An analysis from the Immigrant Legal Resource Center (ILRC), with data from the American Community Survey, indicates that Hondurans contribute more than $1 billion dollars a year to the United States’ GDP. The ILRC estimated that the cost of deporting Hondurans TPS recipient at about $700 million.
“The administration’s wrongheaded decision to rescind TPS for thousands of Hondurans in the United States will impact their lives in a tragic way,” said Rep. Ileana Ros-Lehtinen, R-Fla, in a statement. “The loss of these hardworking people will have a negative impact on our economy, in addition to disrupting so many lives in our community.”
Last year, South Florida Republican U.S. Rep Carlos Curbelo led a bipartisan group of legislators to introduce a bill that would grant legal permanent resident status to over 300,000 qualified TPS holders.
“This bipartisan legislation would give these immigrants the peace of mind to continue giving back to their communities, contributing to our economy and supporting their families,” he said. In January, Curbelo said that the bill had gotten little attention in Congress.
The Trump administration has argued that the program created to provide temporary protection for specific situations, such as natural disasters, shouldn’t have become an unofficial permanent status for the hundreds of thousands of recipients.
Groups that advocate for a reduction in immigration to the United States use similar arguments.

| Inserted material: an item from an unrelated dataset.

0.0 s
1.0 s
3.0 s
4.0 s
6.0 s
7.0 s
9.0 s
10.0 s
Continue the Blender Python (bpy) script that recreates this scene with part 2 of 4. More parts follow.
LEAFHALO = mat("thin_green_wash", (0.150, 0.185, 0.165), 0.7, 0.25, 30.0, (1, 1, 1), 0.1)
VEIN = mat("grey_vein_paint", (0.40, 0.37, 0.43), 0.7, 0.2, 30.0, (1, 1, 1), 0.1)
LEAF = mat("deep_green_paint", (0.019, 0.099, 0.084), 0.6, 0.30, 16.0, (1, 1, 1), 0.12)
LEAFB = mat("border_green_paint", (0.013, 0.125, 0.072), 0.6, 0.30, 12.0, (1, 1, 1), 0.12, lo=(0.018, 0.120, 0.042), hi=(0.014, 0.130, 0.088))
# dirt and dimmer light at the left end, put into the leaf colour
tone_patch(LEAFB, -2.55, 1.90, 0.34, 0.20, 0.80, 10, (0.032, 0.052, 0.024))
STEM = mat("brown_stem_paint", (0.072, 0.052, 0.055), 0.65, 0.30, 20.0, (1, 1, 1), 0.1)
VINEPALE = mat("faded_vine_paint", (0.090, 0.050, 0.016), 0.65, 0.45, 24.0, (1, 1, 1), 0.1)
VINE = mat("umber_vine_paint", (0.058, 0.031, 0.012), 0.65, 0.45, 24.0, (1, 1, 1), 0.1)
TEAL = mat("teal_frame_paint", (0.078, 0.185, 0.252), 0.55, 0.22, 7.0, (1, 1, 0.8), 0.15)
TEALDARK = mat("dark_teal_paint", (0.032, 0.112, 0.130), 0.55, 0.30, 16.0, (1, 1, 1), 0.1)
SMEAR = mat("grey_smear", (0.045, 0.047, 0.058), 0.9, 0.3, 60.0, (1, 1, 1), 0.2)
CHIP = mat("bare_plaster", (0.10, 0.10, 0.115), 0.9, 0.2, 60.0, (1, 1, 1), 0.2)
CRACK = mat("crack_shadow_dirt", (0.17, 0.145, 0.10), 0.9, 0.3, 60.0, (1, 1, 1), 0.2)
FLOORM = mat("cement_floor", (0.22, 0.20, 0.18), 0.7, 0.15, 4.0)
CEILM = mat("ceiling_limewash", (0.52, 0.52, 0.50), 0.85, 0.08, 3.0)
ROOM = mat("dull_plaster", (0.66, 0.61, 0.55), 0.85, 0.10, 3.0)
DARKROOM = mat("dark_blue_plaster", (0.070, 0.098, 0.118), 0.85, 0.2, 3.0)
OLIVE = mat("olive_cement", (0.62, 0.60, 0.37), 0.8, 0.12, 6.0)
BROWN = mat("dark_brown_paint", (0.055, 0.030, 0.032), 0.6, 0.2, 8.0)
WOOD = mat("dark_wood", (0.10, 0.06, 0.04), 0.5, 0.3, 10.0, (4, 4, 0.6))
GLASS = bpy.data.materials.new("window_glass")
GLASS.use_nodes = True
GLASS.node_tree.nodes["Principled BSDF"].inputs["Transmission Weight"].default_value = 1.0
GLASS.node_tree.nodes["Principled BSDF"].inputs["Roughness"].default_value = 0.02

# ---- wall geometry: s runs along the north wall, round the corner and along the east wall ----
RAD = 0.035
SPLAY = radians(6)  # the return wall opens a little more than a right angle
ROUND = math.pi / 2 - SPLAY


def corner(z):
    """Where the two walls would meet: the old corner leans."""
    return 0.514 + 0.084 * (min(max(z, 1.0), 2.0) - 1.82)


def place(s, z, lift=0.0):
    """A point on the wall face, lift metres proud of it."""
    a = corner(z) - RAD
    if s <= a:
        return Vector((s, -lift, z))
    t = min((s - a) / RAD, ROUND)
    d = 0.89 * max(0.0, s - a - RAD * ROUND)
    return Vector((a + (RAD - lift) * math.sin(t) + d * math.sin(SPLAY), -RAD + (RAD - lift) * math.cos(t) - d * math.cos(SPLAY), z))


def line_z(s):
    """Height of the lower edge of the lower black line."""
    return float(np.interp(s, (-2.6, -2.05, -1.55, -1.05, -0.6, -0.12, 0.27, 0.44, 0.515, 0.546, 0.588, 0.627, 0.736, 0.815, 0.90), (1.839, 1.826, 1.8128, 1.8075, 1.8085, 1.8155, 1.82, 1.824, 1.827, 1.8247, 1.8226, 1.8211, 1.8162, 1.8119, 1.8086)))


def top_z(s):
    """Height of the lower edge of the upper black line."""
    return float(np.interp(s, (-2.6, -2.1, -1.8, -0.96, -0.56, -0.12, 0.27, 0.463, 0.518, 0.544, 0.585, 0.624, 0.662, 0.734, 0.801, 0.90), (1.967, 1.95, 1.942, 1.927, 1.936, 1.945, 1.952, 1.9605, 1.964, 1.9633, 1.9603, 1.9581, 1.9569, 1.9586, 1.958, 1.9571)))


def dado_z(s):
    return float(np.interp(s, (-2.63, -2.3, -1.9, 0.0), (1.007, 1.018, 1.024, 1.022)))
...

“The hurricane was a generation ago, and Honduras long ago reverted to its regular messed-up state, not the special post-hurricane messed-up state required by the TPS statute. There can be no honest basis for an extension,” Mark Krikorian, executive director of the Center for Immigration Studies, told the New York Times.

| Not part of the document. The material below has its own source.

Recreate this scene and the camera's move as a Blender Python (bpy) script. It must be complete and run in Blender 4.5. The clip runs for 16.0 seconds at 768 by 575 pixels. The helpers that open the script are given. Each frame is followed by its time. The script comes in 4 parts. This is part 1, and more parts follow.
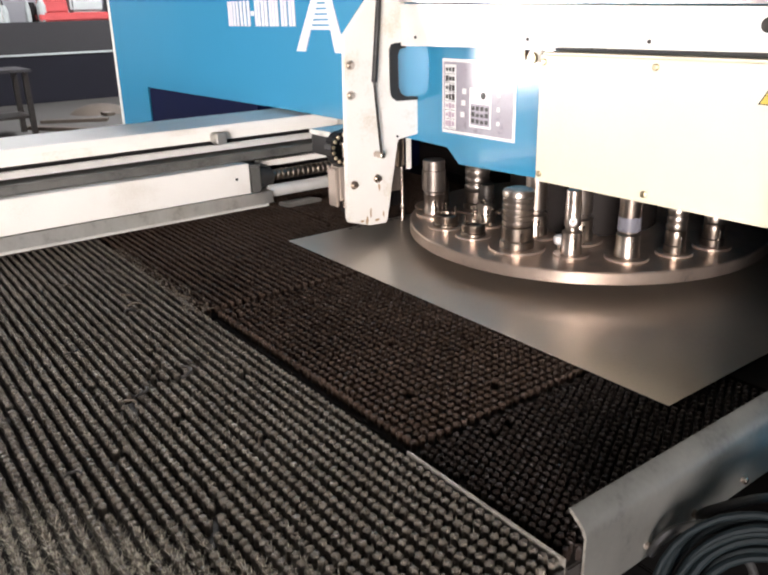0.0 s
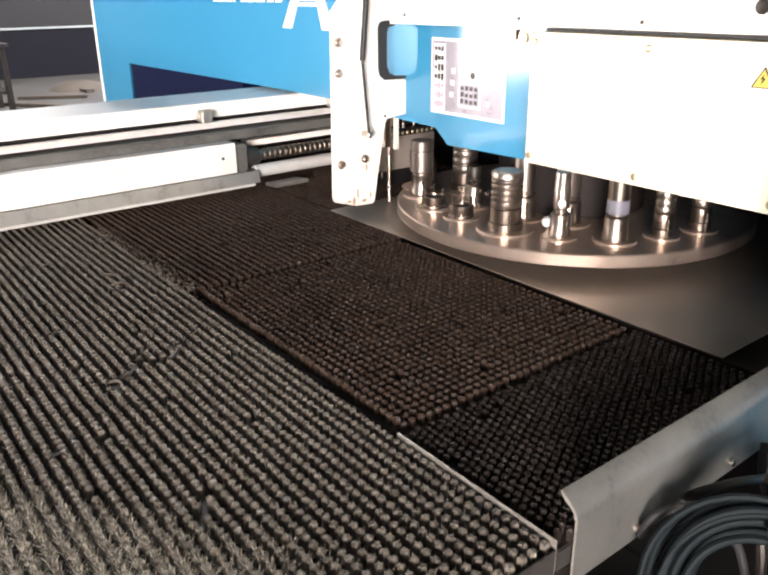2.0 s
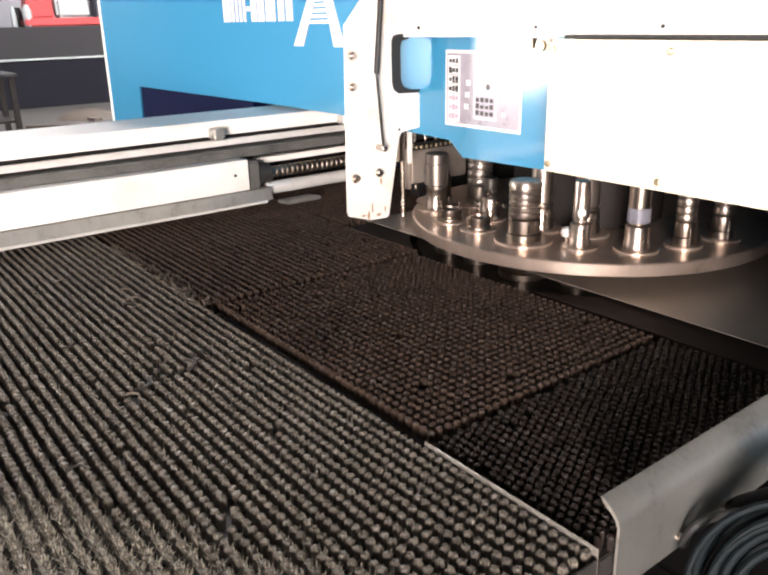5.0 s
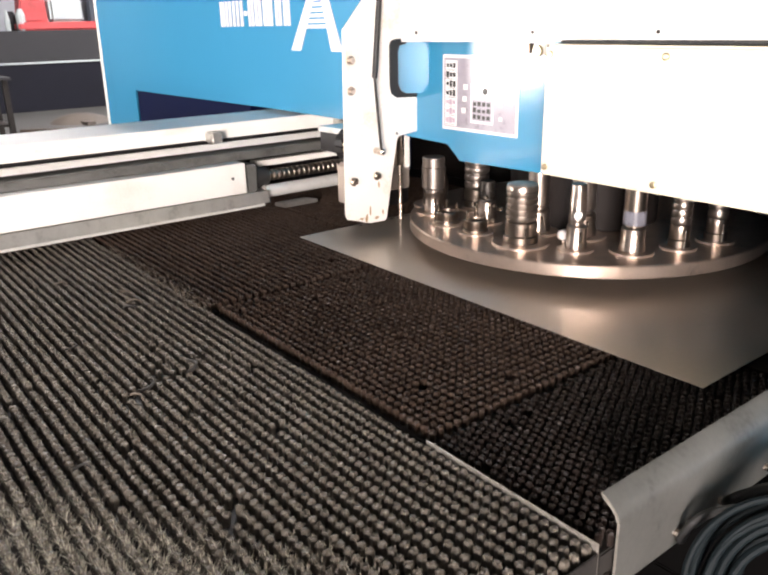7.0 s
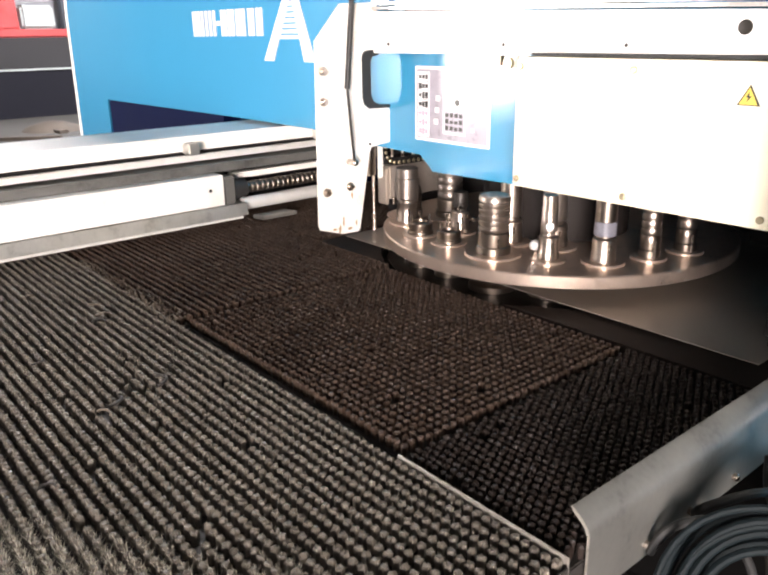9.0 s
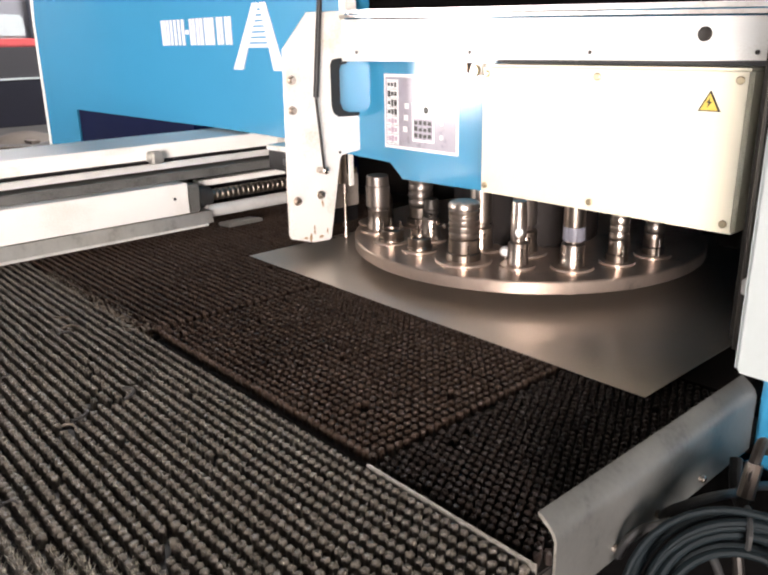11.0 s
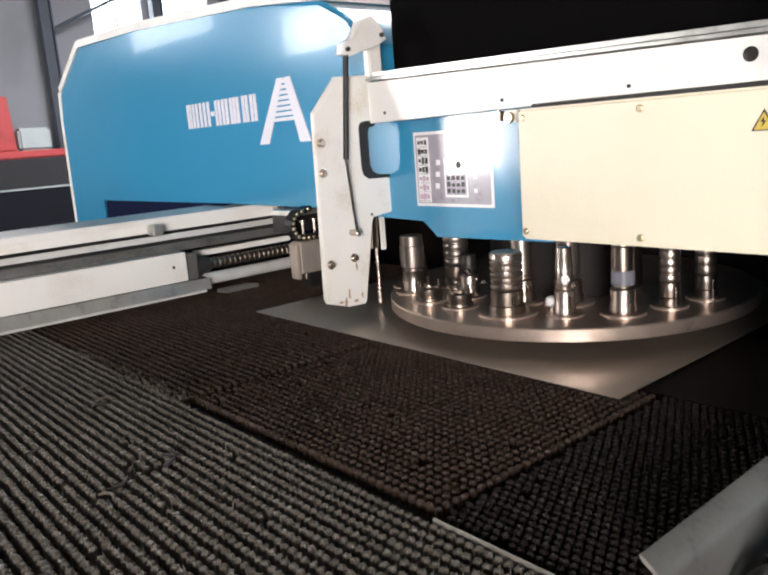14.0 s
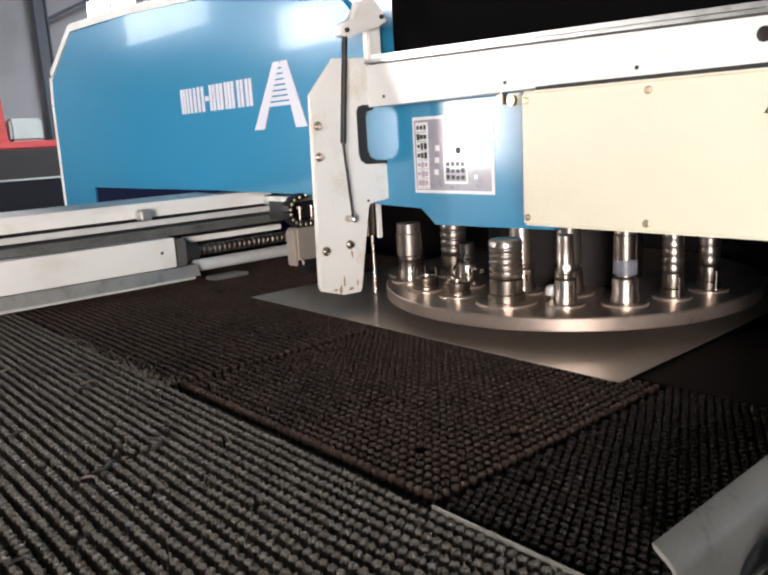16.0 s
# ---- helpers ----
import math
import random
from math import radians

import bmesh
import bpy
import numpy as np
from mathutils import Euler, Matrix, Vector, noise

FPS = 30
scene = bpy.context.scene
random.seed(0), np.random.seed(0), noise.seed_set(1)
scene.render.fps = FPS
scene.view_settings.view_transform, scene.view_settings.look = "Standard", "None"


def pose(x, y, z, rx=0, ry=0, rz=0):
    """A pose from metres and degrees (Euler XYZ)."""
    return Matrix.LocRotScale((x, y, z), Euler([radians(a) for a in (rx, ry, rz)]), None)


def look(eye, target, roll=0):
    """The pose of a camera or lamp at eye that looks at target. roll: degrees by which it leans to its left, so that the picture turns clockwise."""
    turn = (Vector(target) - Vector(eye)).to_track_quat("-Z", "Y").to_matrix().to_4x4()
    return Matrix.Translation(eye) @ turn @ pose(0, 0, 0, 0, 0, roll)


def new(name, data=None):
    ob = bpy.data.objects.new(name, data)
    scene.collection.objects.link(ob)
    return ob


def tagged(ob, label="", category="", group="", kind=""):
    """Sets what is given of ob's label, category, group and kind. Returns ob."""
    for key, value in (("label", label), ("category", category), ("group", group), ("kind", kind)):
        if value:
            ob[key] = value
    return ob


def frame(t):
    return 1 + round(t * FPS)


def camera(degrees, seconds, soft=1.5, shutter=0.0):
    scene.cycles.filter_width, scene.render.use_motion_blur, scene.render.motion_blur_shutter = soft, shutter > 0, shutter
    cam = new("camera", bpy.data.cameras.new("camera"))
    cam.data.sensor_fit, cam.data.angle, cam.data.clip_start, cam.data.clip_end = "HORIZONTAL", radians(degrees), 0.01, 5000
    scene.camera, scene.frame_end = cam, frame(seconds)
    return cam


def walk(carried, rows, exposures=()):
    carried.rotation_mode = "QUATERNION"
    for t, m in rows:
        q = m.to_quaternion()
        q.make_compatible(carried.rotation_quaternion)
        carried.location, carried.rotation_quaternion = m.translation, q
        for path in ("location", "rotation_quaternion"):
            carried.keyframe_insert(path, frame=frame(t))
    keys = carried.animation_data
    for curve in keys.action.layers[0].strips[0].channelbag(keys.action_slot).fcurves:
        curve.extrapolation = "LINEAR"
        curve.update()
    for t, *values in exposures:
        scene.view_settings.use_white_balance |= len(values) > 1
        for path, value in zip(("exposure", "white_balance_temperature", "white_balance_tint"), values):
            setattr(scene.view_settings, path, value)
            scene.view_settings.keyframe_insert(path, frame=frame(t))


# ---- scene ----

Honduras is one of the poorest and most violent countries in Latin America, with one of the highest murder rates in the world. Tens of thousands of Hondurans leave the country annually for the United States.
“Deportation will be a death sentence for some Hondurans, and the fact that the White House can know this and still proceed today with this reckless policy decision to terminate their TPS status is deplorable,” said Amanda Baran of the ILRC. “Hondurans have become deeply rooted in U.S. society since they were forced to flee the dangerous and disastrous conditions of their native country, which still have not yet improved. Promising Hondurans relief only to abandon that promise — when we know the danger that awaits their return — is unconscionable.”